Implementation requires robust interoperability tooling. You'll need to select a secure message-passing layer. For Cosmos-based chains, the native Inter-Blockchain Communication (IBC) protocol provides trust-minimized bridging. For connecting to Ethereum, LayerZero or Axelar offer generalized messaging. For asset transfers, consider canonical bridges like the Arbitrum Bridge or Polygon PoS Bridge. A critical pattern is the Hub-and-Spoke model, where a highly secure chain (e.g., Ethereum) acts as the settlement hub for asset origin, while lower-cost chains handle execution.

Developers must architect for chain abstraction to hide complexity from end-users. This involves using account abstraction (ERC-4337) for gas sponsorship and unified sign-on, and intent-based architectures where users specify a desired outcome (e.g., 'pay invoice') and a solver network routes the transaction across optimal chains. Tools like Chainlink CCIP and Wormhole provide developer SDKs for building cross-chain applications. Your backend must also include chain-aware monitoring with services like Chainstack or Alchemy's Supernode to track transaction status and health across all integrated networks.

A phased rollout mitigates risk. Start with a single, non-critical function on a new chain, such as issuing verifiable credentials on a zkEVM chain like Polygon zkEVM. Use this phase to stress-test your cross-chain infrastructure and monitoring. Next, implement a core asset bridge, ensuring you have clear disaster recovery procedures, including pause functions on your smart contracts and predefined fallback chains. Finally, document your chain selection criteria and decision matrix to ensure consistency as new Layer 1 and Layer 2 solutions emerge, allowing your strategy to evolve without constant re-architecture.

A multi-chain strategy moves beyond simple cross-chain bridging to create a unified application layer that is chain-abstracted. The core goal is to let users interact with your dApp's logic and assets without needing to understand the underlying blockchain. This requires a deliberate architecture that separates the application layer from the execution layer. Key components include a unified account system (like ERC-4337 smart accounts), a gas abstraction service to handle transaction fees in any token, and a chain-agnostic messaging protocol (e.g., LayerZero, Axelar, Wormhole) to coordinate state and assets.

The first technical decision is selecting your primary settlement layer and specialized execution layers. An enterprise application might use Ethereum Mainnet or an L2 like Arbitrum for final settlement and high-value transactions, while leveraging Solana for high-speed trading or Polygon for low-cost NFT minting. Each chain is chosen for its specific strengths. You then need a unified state management system.
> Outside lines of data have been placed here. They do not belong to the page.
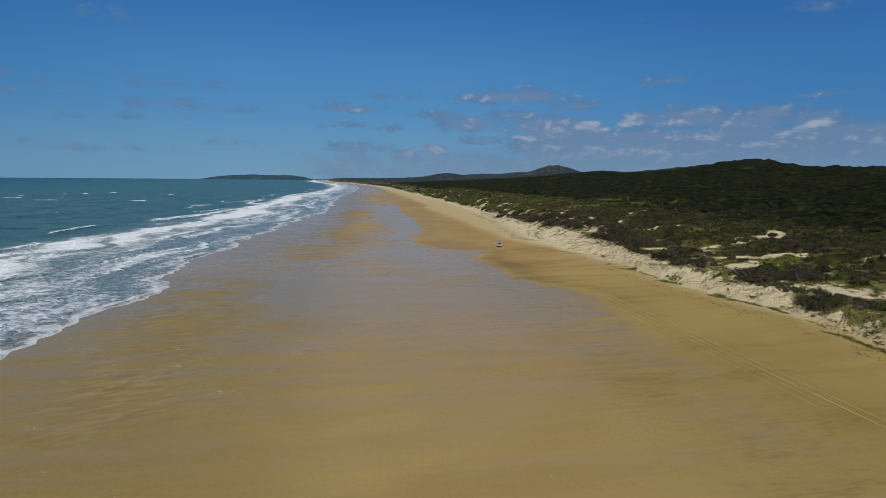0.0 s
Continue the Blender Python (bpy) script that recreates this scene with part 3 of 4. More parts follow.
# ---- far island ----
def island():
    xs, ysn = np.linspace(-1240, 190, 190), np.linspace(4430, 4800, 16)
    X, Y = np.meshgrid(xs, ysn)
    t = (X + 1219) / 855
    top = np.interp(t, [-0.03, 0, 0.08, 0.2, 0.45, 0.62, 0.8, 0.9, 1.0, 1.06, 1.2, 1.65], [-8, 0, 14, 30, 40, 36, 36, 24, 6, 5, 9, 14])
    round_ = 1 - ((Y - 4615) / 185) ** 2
    Z = horizon_lift(Y) - 2 + (top + 7 * fbm(X / 40, Y / 60, 4, 81) * smooth((1.05 - t) / 0.1) + 4 * fbm(X / 60, Y / 60, 3, 84)) * np.sqrt(np.clip(round_, 0, 1)) - 6 * (round_ <= 0.01)
    return tagged(sheet("island", X, Y, Z, M_HAZED_ISLE), "low wooded headland far across the bay", "headland", kind="structure")


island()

# ---- closed scrub on the dunes and hills ----
us = np.array(list(np.arange(84, 260, 1.4)) + steps(261, 3500, 1.6, 1.03))
ys = np.array(sorted([-u for u in steps(-30, 500, 4.0, 1.15)] + list(np.arange(31.5, 420, 1.6)) + steps(421, 4930, 1.8, 1.016)))
U, Y = np.meshgrid(us, ys)
X = U + coast(Y)
cover_ = plants(X, Y)
bushy = 1.6 + 4.2 * fbm(X / 4.5, Y / 4.0, 3, 91) + 2.2 * fbm(X / 14.0, Y / 16.0, 2, 92)
tall_ = np.clip(bushy, 0.3, None) * (0.5 + 0.9 * smooth((U - 120) / 150) + 1.4 * smooth((U - 300) / 300))
tall_ = tall_ * (1 - 0.75 * glade(X, Y))
Z = height(X, Y) + tall_ * smooth((cover_ - 0.58) / 0.3) - 0.9 * (1 - smooth((cover_ - 0.54) / 0.1))
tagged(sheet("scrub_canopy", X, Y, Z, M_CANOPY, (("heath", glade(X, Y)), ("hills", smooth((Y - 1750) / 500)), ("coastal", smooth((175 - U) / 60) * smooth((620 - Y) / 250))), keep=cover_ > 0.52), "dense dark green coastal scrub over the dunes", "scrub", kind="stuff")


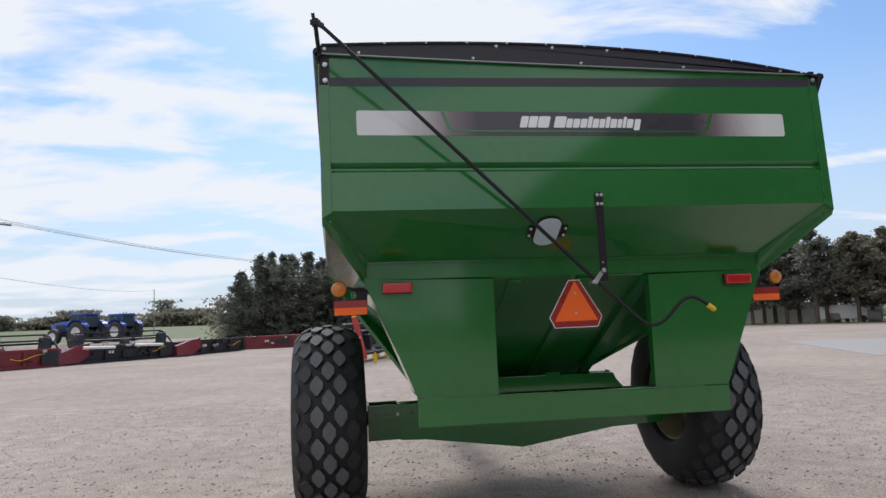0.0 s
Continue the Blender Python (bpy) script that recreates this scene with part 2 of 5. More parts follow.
def gravel_mat():
    m = bpy.data.materials.new("gravel")
    m.use_nodes = True
    n, l = m.node_tree.nodes, m.node_tree.links
    b = n["Principled BSDF"]
    tc = n.new("ShaderNodeTexCoord")
    big, mid, fine = (n.new("ShaderNodeTexNoise") for _ in range(3))
    vor = n.new("ShaderNodeTexVoronoi")
    for q, s, d in ((big, 0.22, 6.0), (mid, 3.2, 7.0), (fine, 38.0, 4.0)):
        q.inputs["Scale"].default_value, q.inputs["Detail"].default_value = s, d
        l.new(tc.outputs["Object"], q.inputs["Vector"])
    big.inputs["Roughness"].default_value = 0.62
    vor.inputs["Scale"].default_value = 26.0
    l.new(tc.outputs["Object"], vor.inputs["Vector"])
    r1 = n.new("ShaderNodeValToRGB")
    e = r1.color_ramp.elements
    e[0].position, e[0].color = 0.32, (0.330, 0.275, 0.244, 1)
    e[1].position, e[1].color = 0.68, (0.425, 0.360, 0.322, 1)
    l.new(big.outputs["Fac"], r1.inputs[0])
    r2 = n.new("ShaderNodeMapRange")
    r2.inputs["From Min"].default_value, r2.inputs["From Max"].default_value = 0.3, 0.7
    r2.inputs["To Min"].default_value, r2.inputs["To Max"].default_value = 0.83, 1.13
    l.new(mid.outputs["Fac"], r2.inputs["Value"])
    r3 = n.new("ShaderNodeMapRange")
    r3.inputs["From Min"].default_value, r3.inputs["From Max"].default_value = 0.3, 0.7
    r3.inputs["To Min"].default_value, r3.inputs["To Max"].default_value = 0.64, 1.32
    l.new(fine.outputs["Fac"], r3.inputs["Value"])
    mul = n.new("ShaderNodeMath"); mul.operation = "MULTIPLY"
    l.new(r2.outputs[0], mul.inputs[0]); l.new(r3.outputs[0], mul.inputs[1])
    sc = n.new("ShaderNodeVectorMath"); sc.operation = "SCALE"
    l.new(r1.outputs[0], sc.inputs[0]); l.new(mul.outputs[0], sc.inputs["Scale"])
    l.new(sc.outputs[0], b.inputs["Base Color"])
    b.inputs["Roughness"].default_value = 0.95
    b.inputs["Specular IOR Level"].default_value = 0.2
    add = n.new("ShaderNodeMath"); add.operation = "MULTIPLY_ADD"; add.inputs[1].default_value = 0.35
    l.new(vor.outputs["Distance"], add.inputs[0]); l.new(fine.outputs["Fac"], add.inputs[2])
    bp = n.new("ShaderNodeBump")
    bp.inputs["Strength"].default_value, bp.inputs["Distance"].default_value = 0.9, 0.022
    l.new(add.outputs[0], bp.inputs["Height"]); l.new(bp.outputs[0], b.inputs["Normal"])
    return m


GRAVEL = gravel_mat()


def stone_mat():
    m = leaf_mat("loose_stones", (0.345, 0.30, 0.27), 0.38, 0)
    m.node_tree.nodes["Principled BSDF"].inputs["Roughness"].default_value = 0.9
    return m


STONE = stone_mat()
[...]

This can be achieved through a decentralized oracle network that syncs critical data (like user balances or application state) across chains, or by designing your core smart contracts to be deployed on multiple chains and kept in sync via cross-chain messages.

For developers, implementing this requires using interoperability SDKs. For example, using the Axelar General Message Passing (GMP) protocol, a contract on Ethereum can trigger a function on Avalanche. A typical flow involves a user signing a single transaction on your frontend, which your relayer service then decomposes into multiple chain-specific transactions, pays for gas, and executes. Code-wise, you'd integrate a library like @axelar-network/axelarjs-sdk to facilitate these cross-chain calls, ensuring your business logic remains centralized in your application code, not scattered across individual chain deployments.
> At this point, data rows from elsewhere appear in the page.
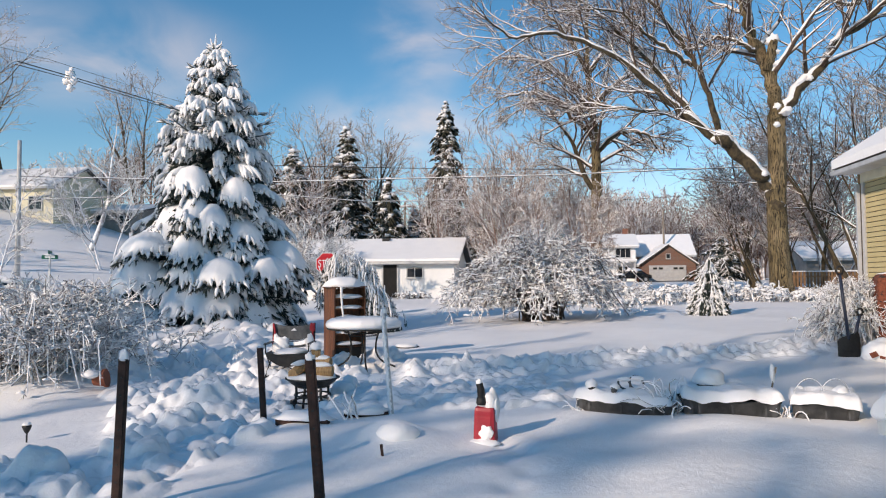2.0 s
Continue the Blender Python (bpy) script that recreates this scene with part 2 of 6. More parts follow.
GREEN_SIGN = plain("sign_green", (0.0, 0.11, 0.07), (0.01, 0.15, 0.09), 5.0, 0.4, 0, 0)
SIGN_RED = plain("sign_red", (0.55, 0.015, 0.025), (0.65, 0.03, 0.04), 6.0, 0.4, 0, 0.0)
SIGN_WHITE = plain("sign_white", (0.74, 0.74, 0.74), (0.8, 0.8, 0.8), 5.0, 0.4, 0, 0)
METER = plain("grey_meter_case", (0.22, 0.23, 0.24), (0.32, 0.33, 0.34), 6.0, 0.35, 0.0, 0.1)
CABLE = plain("black_cable", (0.012, 0.012, 0.013), (0.03, 0.03, 0.03), 8.0, 0.6, 0, 0)
CARPAINT = plain("dark_car_paint", (0.008, 0.009, 0.012), (0.02, 0.02, 0.024), 5.0, 0.25, 0.2, 0)
# roof shingle; also the dark wall colour that paints shadow lines between clapboards
GREY_ROOF_AND_GAP = plain("shingle_and_gap_shade", (0.05, 0.048, 0.045), (0.12, 0.11, 0.10), 9.0, 0.9, 0, 0.5)
LEAF = plain("green_leaf", (0.03, 0.10, 0.02), (0.07, 0.2, 0.04), 12.0, 0.5, 0, 0.1)
# pale tones put the haze of distance into the woods' colour
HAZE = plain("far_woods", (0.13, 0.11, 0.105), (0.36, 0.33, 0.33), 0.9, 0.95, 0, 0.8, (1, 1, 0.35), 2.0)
ASPHALT = plain("wet_asphalt", (0.03, 0.03, 0.032), (0.08, 0.08, 0.085), 3.0, 0.5, 0, 0.4)


def rust_material():
    m, n, l, b = shader("rusted_paint", 0.75, 0.1)
    patch = noise_at(n, l, 6.0, 8.0, 0.66, (1, 1, 2.2))
    tint = ramp_of(n, l, noise_at(n, l, 26.0, 4.0), [(0.3, (0.10, 0.024, 0.012)), (0.7, (0.30, 0.085, 0.042))])
    own = n.new("ShaderNodeTexCoord")
    part_of = n.new("ShaderNodeSeparateXYZ")
    l.new(own.outputs["Object"], part_of.inputs[0])
    worn = n.new("ShaderNodeMath")
    worn.operation = "MULTIPLY_ADD"
    worn.inputs[1].default_value = -0.42
    l.new(part_of.outputs["X"], worn.inputs[0])
    l.new(patch, worn.inputs[2])
    cut = ramp_of(n, l, worn.outputs[0], [(0.55, (0, 0, 0)), (0.58, (1, 1, 1))])
    l.new(mixed(n, l, cut, (0.014, 0.013, 0.013), tint), b.inputs["Base Color"])
    bump_of(n, l, b, patch, 0.5, 0.01)
    return m


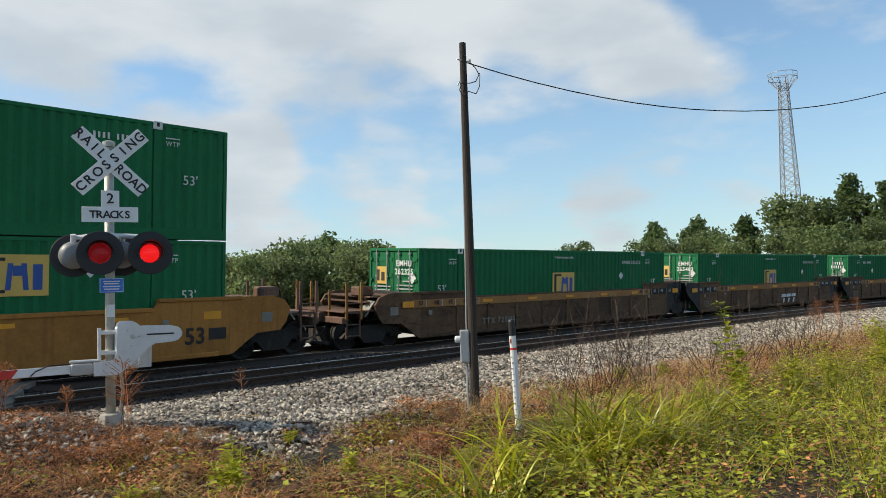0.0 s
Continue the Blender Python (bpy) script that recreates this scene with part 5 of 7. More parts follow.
def gate(c):
    """Gate mechanism and lowered arm, in the signal's space; the arm reaches out over the lane."""
    mech = part("gate_mechanism", Shape().box((0.2, 0.03, 1.08), (0.3, 0.3, 0.56), ch=0.03), c, "grey gate machine", mat=ALU)
    for z in (1.02, 1.28):
        part("clamp", Shape().box((-0.02, 0, z), (0.22, 0.2, 0.05), ch=0.01), mech, "mast clamp", mat=ALU)
    for y in (-0.07, 0.07):
        part("clamp_bolt", Shape().tube((-0.13, y, 0.9), (-0.13, y, 1.34), 0.022), mech, mat=ALU)
    arm_plate = [(-0.2, 0.74), (0.07, 0.74), (0.16, 0.79), (0.25, 0.87), (0.45, 1.06), (0.53, 1.115), (0.76, 1.13), (0.82, 1.15), (0.86, 1.195), (0.872, 1.237), (0.86, 1.28), (0.82, 1.32), (0.76, 1.336), (0.36, 1.346), (0.3, 1.4), (0.27, 1.415), (0.12, 1.42), (0.08, 1.38), (0.07, 1.0), (0.03, 0.93), (-0.2, 0.9)]
    for y in (-0.2, 0.24):
        p = part("counterweight_arm", Shape().prism(arm_plate, y - 0.012, y + 0.012), mech, "pale grey counterweight plate", mat=ALU)
        if y < 0:
            part("slot", Shape().box((0.6, y - 0.016, 1.237), (0.34, 0.006, 0.02)), p, "dark slot", mat=LAMP_BLACK)
            for bx, bz, r in ((0.26, 1.22, 0.03), (0.34, 1.22, 0.012), (0.2, 1.3, 0.01), (0.24, 1.1, 0.01)):
                part("bolt", Shape().lathe([(0.0, -0.022), (r, -0.018), (r, 0.0)], 10, (bx, y - 0.012, bz), "y"), p, mat=GALV)
    part("back_plate", Shape().prism([(0.2, 0.80), (0.50, 0.80), (0.51, 1.12), (0.3, 1.12)], 0.02, 0.14), mech, "pale grey plate", mat=ALU)
    swing = Matrix.Rotation(radians(17.4), 4, "Z")
    part("arm_bracket", Shape().box((-0.3, 0.0, 0.925), (0.36, 0.2, 0.03), ch=0.01), mech, mat=METER)
    part("arm_socket", Shape().box((-0.36, 0, 0.83), (0.26, 0.14, 0.14), ch=0.015), mech, "arm socket", swing, METER)
    length = 4.6
    arm = part("gate_arm", Shape().box((-0.45 - (length - 0.45) / 2, 0, 0.84), (length - 0.45, 0.03, 0.105), ch=0.004), c, "white gate arm lowered across the lane", swing, SIGN_WHITE)
    for x in (-1.34, -2.085, -2.83, -3.575, -4.32):
        part("red_stripe", cached("red_stripe", lambda: Shape().prism([(-0.26, -0.052), (0.18, -0.052), (0.26, 0.052), (-0.18, 0.052)], -0.0165, 0.0165), STRIPE_RED), arm, "red slanted stripe", pose(x, 0, 0.84))
    for z, wide in ((0.86, 0.2), (0.835, 0.24), (0.81, 0.18)):
        part("writing_bar", Shape().box((-2.46, -0.0165, z), (wide, 0.003, 0.012)), arm, "plain grey bar in place of writing", mat=LAMP_GREY)
    for q in (-1.66, -3.08, -4.5):
        l = part("arm_lamp", Shape().tube((0, 0, 0.89), (0, 0, 0.925), 0.045, n=12), arm, "small lamp on the arm", pose(q, 0, 0), LAMP_BLACK)
        part("lens", Shape().lathe([(0.034, 0.92), (0.042, 0.94), (0.038, 0.965), (0.02, 0.985), (0.0, 0.988)], 14), l, "red glowing lens", mat=LENS, smooth=True)
    part("arm_cable", Shape().path([(-0.5, -0.05, 0.91), (-0.75, -0.03, 0.91), (-0.9, -0.025, 0.85), (-0.95, -0.025, 0.8)], 0.008), arm, "black cable", mat=CABLE)
    part("conduit", Shape().path([(0.12, 0.05, 0.8), (0.15, 0.06, 0.5), (0.12, 0.08, 0.25), (0.08, 0.1, 0.0)], 0.02, 8), c, "grey conduit hose", mat=GALV)


MAST = (4.74, 9.92, -0.1)
ROAD_TURN = -24.2
sig = signal(pose(*MAST, 0, 0.5, ROAD_TURN), "railway crossing signal with crossbuck, red lamps and lowered gate")
gate(sig)

# signal on the far side, facing the other way
signal(pose(0.75, 28.0, -0.75, 0, 0, ROAD_TURN + 180), "distant crossing signal facing away beyond the tracks")

# ---- poles, wires, marker ----
pole = thing("utility_pole", pose(8.43, 6.84, -0.15, 0.45, 0.25, 0), "short dark weathered timber service pole with a meter box", "utility pole")
part("shaft", Shape().tube((0, 0, -0.3), (0, 0, 2.5), 0.068, 0.06, 14, False).tube((0, 0, 2.5), (0, 0, 5.21), 0.06, 0.048, 14), pole, "dark cracked timber", mat=POLE_WOOD, smooth=False)
side_on = pose(-0.07, 0.095, 0, 0, 0, -51)
part("meter_box", Shape().box((0, 0, 0.9), (0.13, 0.11, 0.46), ch=0.012), pole, "grey metal meter enclosure", side_on, METER)
part("meter_cover", Shape().box((0, -0.058, 0.9), (0.11, 0.008, 0.42), ch=0.003), pole, "grey metal cover", side_on, METER)
part("meter_dial", Shape().lathe([(0.05, 0.0), (0.05, -0.05), (0.04, -0.07), (0.0, -0.075)], 14, (-0.065, -0.01, 1.0), "x"), pole, "glass meter dome", side_on, SIGN_WHITE)
part("conduit", Shape().path([(0.02, 0, 0.0), (0.02, 0, 0.68)], 0.018), pole, "grey conduit", side_on, METER)
part("conduit", Shape().path([(0.03, 0, 1.12), (0.055, 0.0, 2.4), (0.075, 0, 4.6), (0.055, 0, 4.66), (0.03, 0, 4.6)], 0.011), pole, "grey conduit", side_on, METER)
part("insulator", Shape().path([(0, 0, 4.95), (0.1, -0.02, 4.96)], 0.01).lathe([(0.0, 4.93), (0.025, 4.94), (0.025, 4.99), (0.0, 5.0)], 10, (0.12, -0.02, 0)).path([(0, 0, 4.95), (-0.14, 0.0, 4.95)], 0.01), pole, "wire bracket", mat=ALU)
part("service_loop", Shape().path([(-0.1, -0.05, 4.62), (-0.15, -0.04, 4.5), (-0.09, -0.04, 4.42), (0.02, -0.07, 4.5), (0.2, -0.06, 4.5), (0.28, -0.06, 4.62), (0.3, -0.06, 4.78), (0.22, -0.05, 4.88), (0.12, -0.02, 4.96)], 0.007).path([(-0.12, -0.05, 4.6), (0.04, -0.08, 4.62), (0.2, -0.06, 4.68), (0.3, -0.06, 4.82)], 0.007), pole, "drooping black service wires", mat=CABLE)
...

Security is paramount. Relying on a single bridge creates a central point of failure. A robust enterprise strategy should implement a multi-bridge architecture or use a verification network like Chainlink CCIP. Furthermore, you must design for chain failure. If one blockchain in your network halts or experiences an exploit, your application should have failover mechanisms to route transactions through alternative chains without service interruption. This involves monitoring tools and having pre-audited, deployable contract copies on standby chains.

Finally, measure success with specific metrics beyond TVL. Track cross-chain transaction success rate, average cost-per-user-action (amortized across chains), and user retention for complex multi-step workflows. The end result is an application where a user can, for instance, collateralize ETH on Arbitrum to borrow USDC on Polygon and then provide liquidity on a Base DEX, all within a single, seamless interface. The blockchain complexity is abstracted away, leaving only the utility of your product.

A successful multi-chain strategy is not a one-time setup but a continuous process. Begin by productionalizing your architecture with the tools discussed: a robust message-passing layer like Axelar or Wormhole, a standardized account abstraction framework such as ERC-4337, and a unified monitoring dashboard. Start with a pilot application on two chains to validate your cross-chain logic, fee management, and disaster recovery procedures in a controlled environment before full deployment.

Your strategy must evolve with the ecosystem. Establish a protocol governance and upgrade cadence. This involves tracking EIPs, chain hard forks, and bridge security audits. For example, schedule quarterly reviews of your chosen interoperability protocols' security status and consider implementing a timelock-controlled upgrade mechanism for your smart contracts to manage changes safely. Use services like Chainlink Automation or Gelato to maintain relayers and keepers across all deployed chains.

Finally, measure what matters. Define and track key performance indicators (KPIs) specific to multi-chain operations. These should include: mean time between cross-chain failures, average cost per cross-chain transaction, validator decentralization metrics for your chosen bridges, and user retention rates across different chains. This data will inform iterative improvements, helping you optimize for cost, speed, or security based on application needs.

For hands-on next steps, explore the developer documentation for the interoperability stacks you've selected. Build a proof-of-concept using the Axelar General Message Passing (GMP) tutorial or Wormhole's Hello Token example. To deepen your understanding of systemic risk, review historical incident reports from platforms like DeFiYield's Rekt Database, focusing on bridge exploits to inform your own security parameters.